Have you experimented with the relatively new video creation feature in Google Notebook LM?
When this feature first appeared, I immediately gravitated toward the cinematic video option. The results were visually engaging, and I found them to be an interesting way to reinterpret genealogical research.
So naturally, when I created an ABC Biography project for Angelina Jane Burke Currey, I decided to try the cinematic format using her RootsMagic narrative report as the source.
At first glance, the results seemed impressive.
The audio narration was excellent—engaging, well-paced, and an enjoyable retelling of Angelina’s story.
But then I noticed a problem.
While discussing Angelina’s birth in Kentucky, the accompanying visuals displayed an image associated with Posey County, Indiana.
That immediately raised a red flag.
I have found no evidence placing Angelina or her family in Posey County, Indiana.
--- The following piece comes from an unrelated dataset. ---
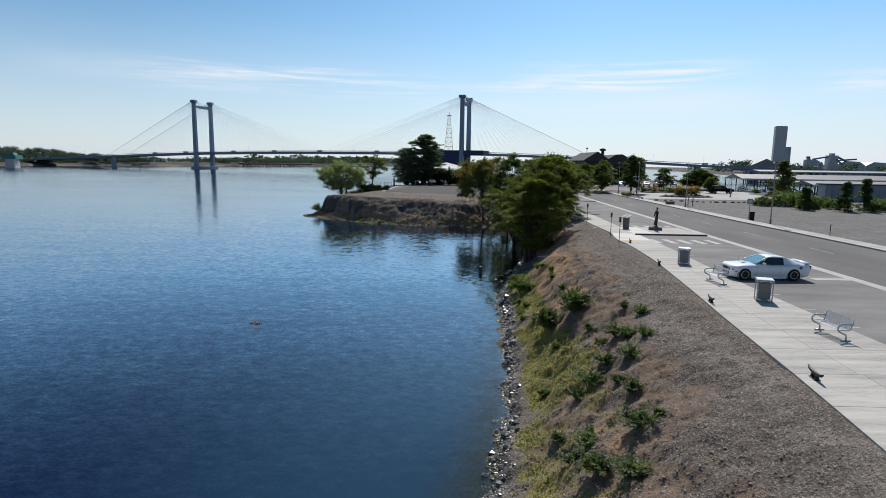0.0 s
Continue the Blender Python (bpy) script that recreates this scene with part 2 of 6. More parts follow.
def water_material():
    """River water: clear over the shallows, blue where it is deep, rippled."""
    m = bpy.data.materials.new("river_water")
    m.use_nodes = True
    nt = m.node_tree
    N, L = nt.nodes.new, nt.links.new
    nt.nodes.remove(nt.nodes["Principled BSDF"])
    geo = N("ShaderNodeNewGeometry")

    def ripples(scale, stretch, turn, detail, size):
        """A lean of the surface, in x and y, from waves of one size."""
        mp, n, off, amp = N("ShaderNodeMapping"), N("ShaderNodeTexNoise"), N("ShaderNodeVectorMath"), N("ShaderNodeVectorMath")
        mp.inputs["Scale"].default_value = stretch
        mp.inputs["Rotation"].default_value = (0, 0, radians(turn))
        L(geo.outputs["Position"], mp.inputs[0])
        n.inputs["Scale"].default_value, n.inputs["Detail"].default_value = scale, detail
        L(mp.outputs[0], n.inputs["Vector"])
        off.operation, amp.operation = "SUBTRACT", "MULTIPLY"
        off.inputs[1].default_value = (0.5, 0.5, 0.5)
        amp.inputs[1].default_value = (size * 0.7, size, 0)
        L(n.outputs["Color"], off.inputs[0])
        L(off.outputs[0], amp.inputs[0])
        return amp.outputs[0], n.outputs["Fac"]

    def joined(op, p, q):
        n = N("ShaderNodeVectorMath")
        n.operation = op
        L(p, n.inputs[0])
        if isinstance(q, tuple):
            n.inputs[1].default_value = q
        else:
            L(q, n.inputs[1])
        return n.outputs[0]

    # slow swell, small waves and fine ripples
    w1, w2 = ripples(0.32, (0.35, 1.5, 1), 14, 2, 0.045)[0], ripples(2.0, (0.75, 1.25, 1), -14, 3, 0.17)[0]
    w4 = ripples(8.0, (0.8, 1.2, 1), 8, 2, 0.17)[0]
    w3 = ripples(0.035, (0.5, 1, 1), 25, 4, 0.0)[1]
    gust = N("ShaderNodeMapRange")
    gust.inputs["From Min"].default_value, gust.inputs["From Max"].default_value = 0.35, 0.65
    gust.inputs["To Min"].default_value, gust.inputs["To Max"].default_value = 0.55, 1.15
    L(w3, gust.inputs["Value"])
    lean = N("ShaderNodeVectorMath")
    lean.operation = "SCALE"
    L(joined("ADD", joined("ADD", w1, w2), w4), lean.inputs[0])
    L(gust.outputs[0], lean.inputs["Scale"])
    up = joined("NORMALIZE", joined("ADD", lean.outputs[0], (0.0, -0.024, 1)), (0, 0, 0))
    fres = N("ShaderNodeFresnel")
    fres.inputs["IOR"].default_value = 1.36
    L(up, fres.inputs["Normal"])
    body, clear, gloss = N("ShaderNodeBsdfDiffuse"), N("ShaderNodeBsdfTransparent"), N("ShaderNodeBsdfGlossy")
    clear.inputs["Color"].default_value = (0.50, 0.52, 0.38, 1)
    gloss.distribution = "MULTI_GGX"
    gloss.inputs["Roughness"].default_value = 0.02
    gloss.inputs["Color"].default_value = (0.775, 0.79, 0.80, 1)
    L(up, gloss.inputs["Normal"])
    at = N("ShaderNodeAttribute")
    at.attribute_name = "deep"
    # turbid grey-blue over the shelf, dark blue in the channel
    depth = N("ShaderNodeMix")
    depth.data_type = "RGBA"
    depth.inputs["A"].default_value, depth.inputs["B"].default_value = (0.0190, 0.049, 0.088, 1), (0.0018, 0.0078, 0.030, 1)
    far_out = N("ShaderNodeAttribute")
    far_out.attribute_name = "channel"
    L(far_out.outputs["Fac"], depth.inputs["Factor"])
    L(depth.outputs["Result"], body.inputs["Color"])
    s1, s2 = N("ShaderNodeMixShader"), N("ShaderNodeMixShader")
    L(at.outputs["Fac"], s1.inputs[0])
    L(clear.outputs[0], s1.inputs[1])
    L(body.outputs[0], s1.inputs[2])
    sheen = N("ShaderNodeMapRange")
    sheen.inputs["From Min"].default_value, sheen.inputs["From Max"].default_value = 0.056, 0.31
    sheen.inputs["To Min"].default_value, sheen.inputs["To Max"].default_value = 0.008, 0.84
    L(fres.outputs[0], sheen.inputs["Value"])
    L(sheen.outputs[0], s2.inputs[0])
    L(s1.outputs[0], s2.inputs[1])
    L(gloss.outputs[0], s2.inputs[2])
    L(s2.outputs[0], nt.nodes["Material Output"].inputs[0])
    return m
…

Including that image unintentionally introduces false information into the story. A viewer unfamiliar with the research could easily assume the location was relevant to Angelina’s life.
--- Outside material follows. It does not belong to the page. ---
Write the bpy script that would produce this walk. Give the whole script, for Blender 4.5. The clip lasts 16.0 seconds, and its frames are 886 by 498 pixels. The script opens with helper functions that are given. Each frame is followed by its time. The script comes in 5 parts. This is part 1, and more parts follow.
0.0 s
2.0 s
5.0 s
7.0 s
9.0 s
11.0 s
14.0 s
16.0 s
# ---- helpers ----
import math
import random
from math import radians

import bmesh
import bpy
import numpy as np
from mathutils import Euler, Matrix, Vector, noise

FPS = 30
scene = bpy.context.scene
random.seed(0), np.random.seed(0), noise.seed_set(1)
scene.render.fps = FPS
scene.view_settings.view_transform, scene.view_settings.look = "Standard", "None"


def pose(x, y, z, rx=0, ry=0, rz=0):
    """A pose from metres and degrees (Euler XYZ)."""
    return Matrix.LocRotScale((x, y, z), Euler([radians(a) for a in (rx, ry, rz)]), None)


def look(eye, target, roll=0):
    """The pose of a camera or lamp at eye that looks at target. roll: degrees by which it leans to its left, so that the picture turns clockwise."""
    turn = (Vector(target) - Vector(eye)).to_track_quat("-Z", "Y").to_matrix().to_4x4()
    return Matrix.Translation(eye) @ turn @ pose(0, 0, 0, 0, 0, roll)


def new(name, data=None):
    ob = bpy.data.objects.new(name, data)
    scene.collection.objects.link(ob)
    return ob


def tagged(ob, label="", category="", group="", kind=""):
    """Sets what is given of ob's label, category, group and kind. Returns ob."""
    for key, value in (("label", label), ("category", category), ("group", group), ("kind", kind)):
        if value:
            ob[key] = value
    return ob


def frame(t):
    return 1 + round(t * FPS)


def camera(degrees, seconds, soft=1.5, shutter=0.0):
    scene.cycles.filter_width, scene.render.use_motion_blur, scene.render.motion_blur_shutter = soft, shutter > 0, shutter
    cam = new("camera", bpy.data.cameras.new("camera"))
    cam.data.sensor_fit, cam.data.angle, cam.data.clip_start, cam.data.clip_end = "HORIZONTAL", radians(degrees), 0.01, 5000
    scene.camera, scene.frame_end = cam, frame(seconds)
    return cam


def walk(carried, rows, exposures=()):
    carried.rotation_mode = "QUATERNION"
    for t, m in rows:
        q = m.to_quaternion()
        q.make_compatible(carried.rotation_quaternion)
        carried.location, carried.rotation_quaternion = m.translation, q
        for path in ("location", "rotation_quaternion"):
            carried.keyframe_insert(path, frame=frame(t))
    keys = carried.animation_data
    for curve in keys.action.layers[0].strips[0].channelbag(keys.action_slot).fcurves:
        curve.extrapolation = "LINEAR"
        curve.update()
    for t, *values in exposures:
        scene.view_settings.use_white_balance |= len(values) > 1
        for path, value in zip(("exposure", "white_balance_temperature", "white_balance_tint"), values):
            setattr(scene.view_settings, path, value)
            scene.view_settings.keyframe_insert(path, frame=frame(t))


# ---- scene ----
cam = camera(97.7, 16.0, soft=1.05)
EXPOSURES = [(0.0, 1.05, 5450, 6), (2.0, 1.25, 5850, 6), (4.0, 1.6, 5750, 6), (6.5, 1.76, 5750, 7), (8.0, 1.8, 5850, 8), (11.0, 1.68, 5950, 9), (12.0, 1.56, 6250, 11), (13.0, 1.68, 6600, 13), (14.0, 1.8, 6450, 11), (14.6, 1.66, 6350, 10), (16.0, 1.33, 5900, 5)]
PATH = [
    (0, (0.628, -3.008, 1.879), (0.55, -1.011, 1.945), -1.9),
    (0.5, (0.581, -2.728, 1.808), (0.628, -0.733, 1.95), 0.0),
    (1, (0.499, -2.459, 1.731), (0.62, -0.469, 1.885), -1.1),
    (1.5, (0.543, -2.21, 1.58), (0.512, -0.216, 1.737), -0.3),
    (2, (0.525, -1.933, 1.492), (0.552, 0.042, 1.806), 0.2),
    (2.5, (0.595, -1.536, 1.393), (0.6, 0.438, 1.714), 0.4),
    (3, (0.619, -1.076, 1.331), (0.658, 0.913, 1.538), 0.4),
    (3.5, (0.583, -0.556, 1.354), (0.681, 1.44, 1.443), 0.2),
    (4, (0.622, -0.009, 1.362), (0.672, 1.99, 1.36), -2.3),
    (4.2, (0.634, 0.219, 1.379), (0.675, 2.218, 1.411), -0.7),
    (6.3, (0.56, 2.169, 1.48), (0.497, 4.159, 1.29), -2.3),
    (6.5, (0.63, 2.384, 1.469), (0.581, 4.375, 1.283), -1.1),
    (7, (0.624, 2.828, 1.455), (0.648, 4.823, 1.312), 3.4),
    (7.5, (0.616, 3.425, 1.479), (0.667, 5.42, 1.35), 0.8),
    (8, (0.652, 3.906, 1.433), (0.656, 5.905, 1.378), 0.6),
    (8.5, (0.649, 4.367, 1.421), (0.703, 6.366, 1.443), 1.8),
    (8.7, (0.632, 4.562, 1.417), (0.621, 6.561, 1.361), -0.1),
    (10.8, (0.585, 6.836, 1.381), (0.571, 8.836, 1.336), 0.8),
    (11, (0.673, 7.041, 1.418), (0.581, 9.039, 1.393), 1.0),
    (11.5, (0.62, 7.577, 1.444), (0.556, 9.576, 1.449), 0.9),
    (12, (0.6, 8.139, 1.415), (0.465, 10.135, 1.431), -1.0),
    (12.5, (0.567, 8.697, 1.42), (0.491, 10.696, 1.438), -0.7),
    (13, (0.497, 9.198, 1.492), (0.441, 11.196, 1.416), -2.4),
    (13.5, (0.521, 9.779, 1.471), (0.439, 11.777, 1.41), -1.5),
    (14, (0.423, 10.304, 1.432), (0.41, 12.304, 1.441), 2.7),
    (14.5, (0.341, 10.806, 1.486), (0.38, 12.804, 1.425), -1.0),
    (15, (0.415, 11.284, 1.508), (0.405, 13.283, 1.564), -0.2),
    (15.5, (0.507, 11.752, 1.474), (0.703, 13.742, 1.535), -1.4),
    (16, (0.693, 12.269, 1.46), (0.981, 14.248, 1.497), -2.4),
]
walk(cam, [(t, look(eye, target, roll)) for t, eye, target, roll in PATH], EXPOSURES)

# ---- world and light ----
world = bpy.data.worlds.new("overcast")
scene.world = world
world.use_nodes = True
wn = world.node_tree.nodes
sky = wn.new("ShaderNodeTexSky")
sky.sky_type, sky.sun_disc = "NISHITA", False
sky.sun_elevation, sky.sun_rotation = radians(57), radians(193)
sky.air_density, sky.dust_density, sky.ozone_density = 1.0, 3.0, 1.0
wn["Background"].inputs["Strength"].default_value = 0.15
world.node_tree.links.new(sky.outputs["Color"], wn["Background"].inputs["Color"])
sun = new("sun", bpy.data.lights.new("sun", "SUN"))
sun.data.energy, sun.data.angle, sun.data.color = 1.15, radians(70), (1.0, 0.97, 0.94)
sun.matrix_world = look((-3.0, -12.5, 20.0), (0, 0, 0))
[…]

That’s one of the challenges with AI-generated visual storytelling. Even when the narration is grounded in your source material, the visuals may be selected through association rather than genealogical accuracy.
Thinking I could fix the issue, I tried creating a more detailed prompt to guide the visuals.
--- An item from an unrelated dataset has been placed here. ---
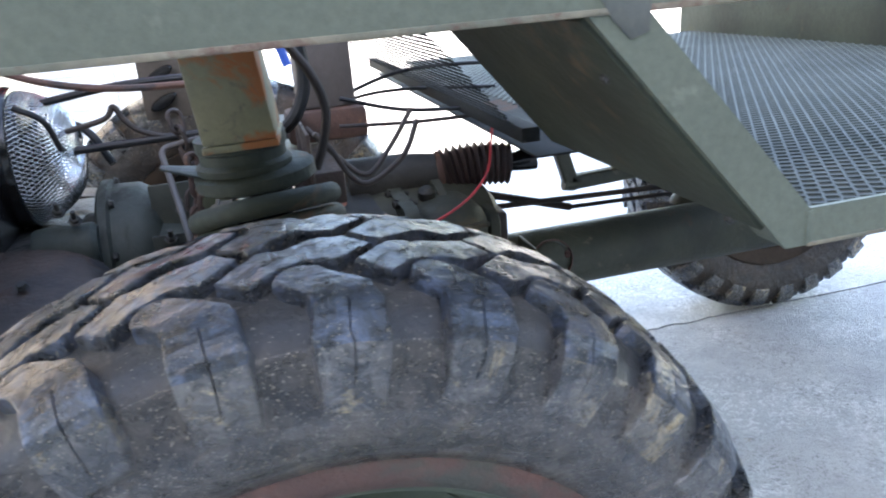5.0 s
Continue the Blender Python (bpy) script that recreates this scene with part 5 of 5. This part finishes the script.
wire = thing("red_wire", pose(0, 0, 0), "thin loose red wire looped over the gearbox", "wire")
part("wire", tube(smooth_path([(0.30, 0.40, 0.80), (0.295, 0.40, 0.76), (0.285, 0.40, 0.715), (0.24, 0.39, 0.68), (0.16, 0.38, 0.655), (0.08, 0.37, 0.66)], 6), 0.0018, 6), M_REDWIRE, wire)
for n, (pts, r, m_, lab) in enumerate([
    ([(-0.33, 0.62, 0.776), (-0.18, 0.62, 0.780), (-0.06, 0.62, 0.780), (0.10, 0.62, 0.752)], 0.0058, M_CABLE, "black control cable behind the spring box"),
    ([(-0.30, 0.62, 0.795), (-0.26, 0.62, 0.806), (-0.205, 0.62, 0.818), (-0.190, 0.62, 0.834), (-0.178, 0.62, 0.812), (-0.153, 0.62, 0.792), (-0.089, 0.62, 0.776), (0.05, 0.62, 0.764)], 0.0042, M_BROWNHOSE, "bent brown brake line"),
    ([(0.035, 0.30, 0.935), (0.045, 0.30, 0.912), (0.063, 0.30, 0.883), (0.074, 0.30, 0.846), (0.067, 0.30, 0.809), (0.055, 0.30, 0.779)], 0.0052, M_BROWNHOSE, "brown hose hanging beside the spring box"),
    ([(0.055, 0.45, 0.95), (0.066, 0.45, 0.90), (0.066, 0.45, 0.855), (0.052, 0.45, 0.82), (0.034, 0.46, 0.80)], 0.0085, M_CABLE, "black corrugated loom tube"),
    ([(0.066, 0.40, 0.80), (0.084, 0.40, 0.778), (0.104, 0.40, 0.742), (0.125, 0.40, 0.728), (0.156, 0.40, 0.742), (0.181, 0.40, 0.765), (0.20, 0.41, 0.80)], 0.0038, M_BROWNHOSE, "thin drooping grey-brown hose"),
    ([(-0.30, 0.70, 0.82), (-0.24, 0.66, 0.80), (-0.21, 0.64, 0.75)], 0.006, M_CABLE, "short black hose at the bellhousing"),
    ([(0.12, 0.66, 0.80), (0.25, 0.66, 0.835), (0.45, 0.66, 0.83)], 0.0032, M_CABLE, "black cable along the frame"),
    ([(0.10, 0.72, 0.78), (0.22, 0.70, 0.80), (0.40, 0.68, 0.79)], 0.003, M_CABLE, "black cable along the frame"),
]):
    h = thing("hose", pose(0, 0, 0), lab, "hose", "hoses and cables")
    part("hose_run", tube(smooth_path(pts, 7), r, 9), m_, h)
for pts, r, m_, lab in (
    ([(-0.30, 0.52, 0.905), (-0.24, 0.50, 0.885), (-0.16, 0.48, 0.872), (-0.05, 0.46, 0.87), (0.02, 0.45, 0.872)], 0.0045, M_RUST, "rusty brake line over the bellhousing"),
    ([(-0.30, 0.64, 0.845), (-0.18, 0.62, 0.862), (-0.05, 0.58, 0.868)], 0.0055, M_CABLE, "black cable over the bellhousing"),
    ([(0.06, 0.45, 0.80), (0.10, 0.43, 0.755), (0.13, 0.42, 0.735), (0.165, 0.43, 0.765), (0.20, 0.44, 0.81)], 0.0035, M_BROWNHOSE, "thin looping grey-brown wire"),
    ([(0.115, 0.50, 0.825), (0.20, 0.50, 0.80), (0.30, 0.50, 0.79)], 0.003, M_CABLE, "black hose along the driveshaft"),
    ([(0.115, 0.54, 0.78), (0.22, 0.53, 0.775), (0.34, 0.52, 0.775)], 0.003, M_DARKRUST, "dark brake pipe above the boot"),
    ([(-0.285, 0.50, 0.86), (-0.255, 0.50, 0.84), (-0.245, 0.51, 0.80)], 0.004, M_CABLE, "thin black wire at the fan guard")):
    h = thing("hose", pose(0, 0, 0), lab, "hose", "hoses and cables")
    part("hose_run", tube(smooth_path(pts, 6), r, 8), m_, h)
w2 = thing("wire_connector", pose(0, 0, 0), "orange wire with a blue crimp connector", "wire")
part("lead", tube(smooth_path([(0.02, 0.205, 0.981), (0.026, 0.30, 0.968), (0.034, 0.385, 0.955), (0.038, 0.40, 0.915)], 5), 0.0035, 8), M_ORWIRE, w2, "orange wire")
part("crimp", tube([(0.038, 0.40, 0.915), (0.046, 0.40, 0.885)], 0.0055, 8), M_BLUEWIRE, w2, "blue crimp")

# bump stops and plates round the gearbox
for n, (x, y, z, s) in enumerate([(0.038, 0.388, 0.676, 1.0), (0.089, 0.58, 0.651, 1.1)]):
    b = thing("bump_stop", pose(x, y, z), "rust-orange conical bump stop", "bump stop", "bump stops")
    part("stop_body", lathe([(r * s, z * s) for r, z in ((0.0, -0.045), (0.020, -0.045), (0.025, -0.038), (0.026, -0.005), (0.024, 0.012), (0.015, 0.026), (0.012, 0.034), (0.014, 0.040), (0.0, 0.042))], None, 24), M_ORANGE, b)
    part("stop_stud", tube([(0, 0, 0.03 * s), (0, 0, 0.052)], 0.006, 8), M_DARKRUST, b)
fr = thing("chassis_crossmember", pose(0, 0, 0), "dark rusty chassis cross member over the axle", "frame")
part("beam", box(0.045, 0.165, 0.592, 0.66, 0.75, 0.798, 0.008), M_RUST, fr, "rusty beam")
part("beam", box(-0.03, 0.10, 0.42, 0.95, 0.70, 0.745, 0.004), M_DARKRUST, fr)
part("stand_plate", box(0.055, 0.06, 0.40, 0.62, 0.64, 0.80, 0.002), M_DARKRUST, fr)
part("stand_plate", box(-0.01, -0.005, 0.40, 0.62, 0.64, 0.80, 0.002), M_DARKRUST, fr)
gb = thing("control_box", pose(0, 0, 0), "grey sheet-metal box above the axle", "box")
part("box_shell", box(0.072, 0.152, 0.605, 0.74, 0.7985, 0.975, 0.005), M_GREYBOX, gb)
bb = thing("vented_board", pose(0, 0, 0), "beige board with black rubber grommet slots", "board")
part("board", box(-0.171, -0.060, 0.80, 0.806, 0.783, 0.94, 0.003), M_BEIGE, bb)
for k in range(3):
    part("slot_grommet", lathe([(0.0, 0), (0.010, 0), (0.011, 0.004), (0.009, 0.010), (0, 0.011)], Matrix.Translation((-0.136 - 0.001 * k, 0.797, 0.900 - 0.044 * k)) @ Matrix.Rotation(-0.5, 4, "Y") @ Matrix.Diagonal((2.3, 1, 0.85, 1)) @ Matrix.Rotation(math.pi / 2, 4, "X"), 20), M_BLACK, bb, "black oval grommet")

# red fuel can on the far deck
canm = thing("fuel_can", pose(-0.315, 1.005, 0.9605), "red plastic fuel can in the far tray", "can")
bm = box(-0.168, 0.165, -0.085, 0.085, 0.0, 0.30, 0.03, seg=4)
part("can_body", bm, M_REDCAN, canm)
part("can_strap", box(-0.058, -0.046, -0.0875, 0.0875, 0.002, 0.303, 0.004), M_BLKRUB, canm, "black strap")
part("can_spout", lathe([(0.02, -0.01), (0.026, 0.0), (0.028, 0.02), (0.022, 0.036), (0.0, 0.040)], axis_to((-0.165, -0.02, 0.05), (-1, 0, 0)), 20), M_REDCAN, canm, "rounded red spout cover")
for z in (0.06, 0.10, 0.15):
    part("can_rib", box(-0.03, 0.15, -0.0875, -0.083, z, z + 0.006, 0.0015), M_REDCAN, canm)
part("can_cap", lathe([(0.03, 0), (0.03, 0.03), (0.025, 0.034), (0, 0.034)], Matrix.Translation((0.10, 0, 0.298)), 20), M_BLACK, canm, "black cap")

# stones
pebble(-0.307, 0.427, 0.004, 0.0095, 1)
pebble(-0.442, 0.150, 0.004, 0.0075, 2)
pebble(0.853, 0.720, 0.0025, 0.005, 3)
st = pebble(-0.318, 0.004, 0.648, 0.0085, 5, label="white stone chip wedged in the tyre tread")
st["group"] = ""
st2 = pebble(1.213, 0.04, 0.47, 0.0085, 6, label="white stone chip wedged in the front tyre tread")
st2["group"] = ""

# ---- surroundings ----
wall = thing("brick_wall", pose(0, 0, 0), "cream brick wall at the edge of the yard", "wall", kind="structure")
part("wall_core", box(-9.0, -1.19, 2.81, 3.05, -0.02, 3.2), M_MORTAR, wall, smooth=False)
BW, BH, J = 0.203, 0.064, 0.0105
brick_me = None
far_verts, far_faces = [], []
count = 0
for row in range(40):
    z0 = 0.006 + row * (BH + J)
    off = 0.5 * (BW + J) * (row % 2)
    for k in range(38):
        x1 = -1.185 - k * (BW + J) - off + 0.5 * (BW + J)
        x0 = x1 - BW
        if x1 > -1.18:
            x1 = -1.185
        near = row < 14 and -4.6 < x0 and count < 290
        if near and abs(x1 - x0 - BW) < 1e-4:
            if brick_me is None:
                ob = part("brick", box(-BW / 2, BW / 2, -0.02, 0.03, -BH / 2, BH / 2, 0.004, seg=1), M_BRICK, wall, smooth=False)
                brick_me = ob.data
            else:
                ob = new("brick", brick_me)
                ob.parent = wall
            ob.location = ((x0 + x1) / 2, 2.80 + 0.003 * random.uniform(-1, 1), z0 + BH / 2)
            count += 1
        else:
            b = len(far_verts)
            for x in (x0, x1):
                for y in (2.782, 2.83):
                    for z in (z0, z0 + BH):
                        far_verts.append((x, y, z))
            far_faces += [tuple(b + i for i in f) for f in ((0, 1, 3, 2), (4, 6, 7, 5), (0, 4, 5, 1), (2, 3, 7, 6), (1, 5, 7, 3), (0, 2, 6, 4))]
me = bpy.data.meshes.new("brickwork")
me.from_pydata(far_verts, [], far_faces)
me.materials.append(M_BRICK)
ob = new("brickwork", me)
ob.parent = wall
ob["kind"] = "stuff"

# white sided garage further off
gar = thing("garage", pose(0, 0, 0), "white lap-sided garage wall in the sun", "building", kind="structure")
part("garage_wall", box(-4.2, -0.70, 4.88, 5.1, 0.0, 3.2), M_SIDING, gar, smooth=False)
for k in range(40):
    part("siding_board", prism([(-4.2, 4.88, 0.03 + 0.0745 * k), (-4.2, 4.866, 0.03 + 0.0745 * k), (-4.2, 4.877, 0.1045 + 0.0745 * k)], (3.5, 0, 0)), M_SIDING, gar, smooth=False)
part("corner_board", box(-0.80, -0.65, 4.84, 5.12, 0.0, 3.25, 0.005), M_SIDING, gar)
# unseen wall added behind the camera to block the sun; its shade covers the yard
shade_wall = thing("house_wall", pose(0, 0, 0), "plain unseen wall added to shade the yard", "wall", kind="structure")
part("wall_slab", box(-14, 14, -4.9, -4.6, 0.0, 5.2), M_WALL, shade_wall, smooth=False)
part("eaves_board", box(-14.2, 14.2, -4.6, -4.4, 5.1, 5.25, 0.02), M_SIDING, shade_wall)

# dry weeds along the wall foot
bm_v, bm_f = [], []
rng = random.Random(21)
for k in range(900):
    x, y = rng.uniform(-4.5, -1.2), 2.76 - abs(rng.gauss(0, 0.05))
    if noise.noise(Vector((x * 2.2, 3.1, 0))) < -0.05:
        continue
    h, a, l = rng.uniform(0.02, 0.07), rng.uniform(0, 6.28), rng.uniform(0.01, 0.05)
    b = len(bm_v)
    c, s = math.cos(a), math.sin(a)
    bm_v += [(x - 0.002 * s, y + 0.002 * c, 0), (x + 0.002 * s, y - 0.002 * c, 0), (x + c * l * 0.5, y + s * l * 0.5, h * 0.7), (x + c * l, y + s * l, h)]
    bm_f += [(b, b + 1, b + 2), (b + 1, b + 3, b + 2)]
me = bpy.data.meshes.new("weeds")
me.from_pydata(bm_v, [], bm_f)
me.materials.append(M_GRASS)
tagged(new("weeds", me), "dry weeds and litter along the foot of the brick wall", "weeds", kind="stuff")

# scuff mark and far clutter on the concrete
part("scuff_mark", prism([(1.81, -0.43, 0.0006), (1.55, -0.449, 0.0006), (1.26, -0.462, 0.0006), (1.26, -0.458, 0.0006), (1.55, -0.444, 0.0006), (1.81, -0.425, 0.0006)], (0, 0, 0.0006)), M_SIDING)
tagged(bpy.data.objects["scuff_mark"], "thin pale scuff line on the concrete", "mark", kind="structure")
cr = thing("crate", pose(0.28, 5.1, 0), "bright blue plastic crate on the far concrete", "crate")
bm = box(-0.16, 0.16, -0.12, 0.12, 0.0, 0.22, 0.012)
part("crate_body", bm, M_BLUEWIRE, cr)
part("crate_rim", box(-0.17, 0.17, -0.13, 0.13, 0.205, 0.225, 0.004), M_BLUEWIRE, cr)
tp = thing("tarp", pose(-0.12, 5.3, 0), "folded yellow sheet lying on the far concrete", "sheet")
part("folded_sheet", prism([(-0.25, -0.1, 0.0), (0.22, -0.14, 0.0), (0.25, 0.1, 0.0), (-0.2, 0.13, 0.0)], (0, 0, 0.05), 0.015), M_YELLOW, tp)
Unfortunately, that attempt introduced even more visual discrepancies.
Instead of improving the accuracy, the additional prompting seemed to send Notebook LM in less predictable directions.
At that point, I tried a different approach.
Rather than choosing the cinematic option, I selected the explainer video format.
To my surprise, the explainer version worked much better.
The visuals were simpler, but they aligned far more closely with Angelina’s actual story and did not introduce obvious factual errors.
This experience was a useful reminder that AI-generated content still requires human review—especially in genealogy.
The narration may sound authoritative. The visuals may look convincing. But “convincing” and “correct” are not always the same thing.
For storytelling, the cinematic videos are certainly attractive.
For genealogical accuracy?
At least in this case, the explainer video proved to be the better choice.
Have you experimented with Notebook LM’s video features? If so, have you found the cinematic version accurate—or creatively adventurous?